Таким образом, несмотря на художественную переработку материала, «Campo di Fiori» — одно из редких стихотворений-документов, фиксирующих восстание в Варшавском гетто извне. Оно показывает, что истребление евреев стало и польским опытом, что его видели и заметили [98]. Утверждение может показаться очевидным, но, хотя об этом историческом событии появилось множество литературных свидетельств, как правило, они писались изнутри гетто. Гетто, изолированного оккупантом и обращенным внутрь страданием. А также страхом или равнодушием окружающего города.
Внешний свидетель вписывает гибель гетто в историю города. Двойственная и симметричная структура стихотворения — с одной стороны, площадь в Риме и одинокая смерть Джордано Бруно, с другой стороны, Варшава и одинокая смерть людей в гетто — придает смерти евреев из Варшавского гетто не только польский, но и европейский масштаб и, таким образом, вписывает их смерть в мировую историю. Она прерывает изолированность этой смерти, но не ее одиночество, потому что смерть — прежде всего индивидуальный опыт и лишь потом исторический. А поэт отказывается признать смерть тысяч людей в гетто коллективной смертью, и это тоже необычно.
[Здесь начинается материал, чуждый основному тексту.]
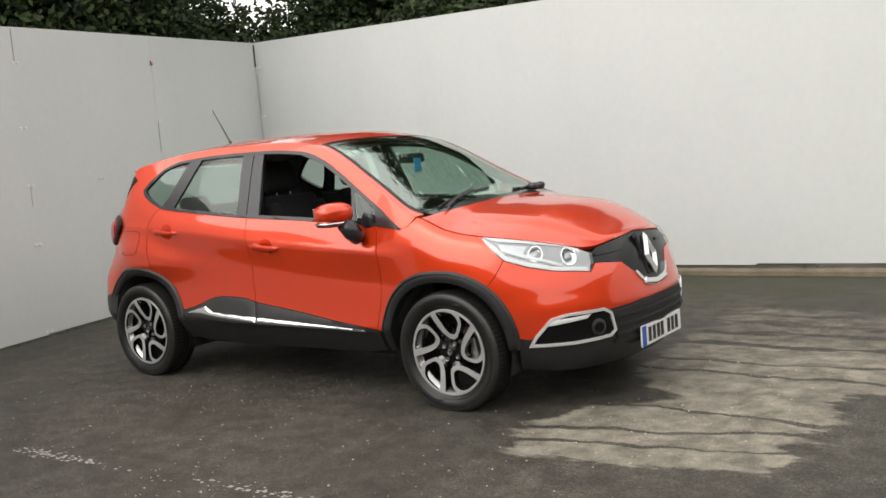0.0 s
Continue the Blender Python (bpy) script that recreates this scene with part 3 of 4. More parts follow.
def sheet(name, poly, mat, parent, side=-1, off=0.0, thick=0.02, step=0.03, gap=0.0, label="", surf=None, normal=None, crown=0.0, holes=(), soft=1.5):
    """A pressed panel cut to a closed outline in (u, z), lying on the skin at the height off, its rim turned in by thick.
    crown: how far its middle stands proud of its rim."""
    surf = surf or (lambda u, z, o: skin(u, z, o, side))
    normal = normal or (lambda u, z: skin_normal(u, z, side))
    flat = resample([Vector(p) for p in poly], step)
    if gap:
        flat = shrink(flat, gap)
    n = len(flat)
    lo_u, hi_u = min(p.x for p in flat), max(p.x for p in flat)
    lo_z, hi_z = min(p.y for p in flat), max(p.y for p in flat)
    pts = list(flat)
    grid = [Vector((lo_u + (i + 0.5) * step, lo_z + (j + 0.5) * step)) for i in range(int((hi_u - lo_u) / step) + 1) for j in range(int((hi_z - lo_z) / step) + 1)]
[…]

Так я воспринимаю тот факт, что первая часть стихотворения изображает смерть отдельного человека. Поэт, кажется, говорит, что каждый из этих людей умирает своей смертью и каждая из этих смертей заслуживает уважения.
У исторического контекста и структуры стихотворения есть еще одно значение: они ставят поэтический знак равенства между смертью еретика и смертью евреев, ведь с точки зрения христианства они являются религиозными отступниками. Хотя Милош не раз подчеркивал, что гитлеровский режим был антихристианским и в этом истинная причина «окончательного решения еврейского вопроса», в «Campo di Fiori», как и в «Бедном христианине…», видна тревога о том, в какой степени уничтожение евреев вписывается в историю религиозной войны христианства с иудаизмом. В интервью для «Тыгодника Повшехного», опубликованном уже после смерти поэта, а значит, вероятнее всего, неавторизованном, Милош сказал: «По касательной это стихотворение затрагивает один вопрос: постоянного упрека, высказываемого евреями, в их отношении к христианам, упрека по отношению к народной версии понимания христианства, согласно которой «евреи распяли Христа». Такое мышление в значительной степени было причиной антисемитизма» [99]. Запутанная структура этого предложения следует, возможно, из неточной записи устной речи, но она отражает также известную двойственность Милоша, его отказ занять однозначную позицию в этом конфликте. Стихотворение «кос-венно» касается «упрека евреев», и до конца неясно, был ли причиной антисемитизма этот упрек или же убеждение, что «евреи распяли Христа». Вопрос языка
Необычно и то, что «Campo di Fiori» говорит о языке. Одна из сложностей, связанных с этим стихотворением, — проблема его вариантов [100]. Стихотворение выходило в подпольной прессе без редакторского контроля и было издано в нескольких вариантах. Два различия касаются именно вопроса языка, вопроса молчания. Первое — это попеременное использование не было и не нашел:
Я же тогда подумал
Об одиночестве в смерти,
О том, что, когда Джордано
Восходил на костер,
Не нашел ни единого слова
С человечеством попрощаться,
С человечеством, что оставалось,
В человеческом языке.
Другой вариант, вероятно первоначальный, более радикален, так как он зависит не от воли Джордано, а скорее от природы самого языка.
[…] когда Джордано
Восходил на костер,
Не было ни единого слова
[подчеркнуто И. Г.-Г.]
Второе важное различие находим в самом конце стихотворения:
Как голос дальней планеты,
Язык наш уже им чужд.
или:
Как голос дальней планеты.
Язык их уже нам чужд [101].
Мне кажется очень важным, что эти два места (а второе повторяет и развивает первое) демонстрируют надлом в поэтическом нарративе Милоша, потерю уверенности поэтом, который, кстати, для различных изданий выбирал разные варианты. Как надлежит интерпретировать этот надлом? Одна интерпретация — это границы самого языка, его ограниченные способности отражать реальность, на что, как я уже вспоминала, жаловался Милош. В варианте «не было ни единого слова» жалоба относилась бы к чему-то большему — сложности выразить словами (а не криком) телесный опыт боли и умирания. Пограничная ситуация невыразима, нельзя словами передать опыт экстремального насилия; этот опыт, однако, непрестанно требует выражения [102]. Несмотря на трудности, поэт говорит, пытается говорить, потому что такова его задача и потому что отсутствие языка лишает субъектности, превращает субъект в вещь.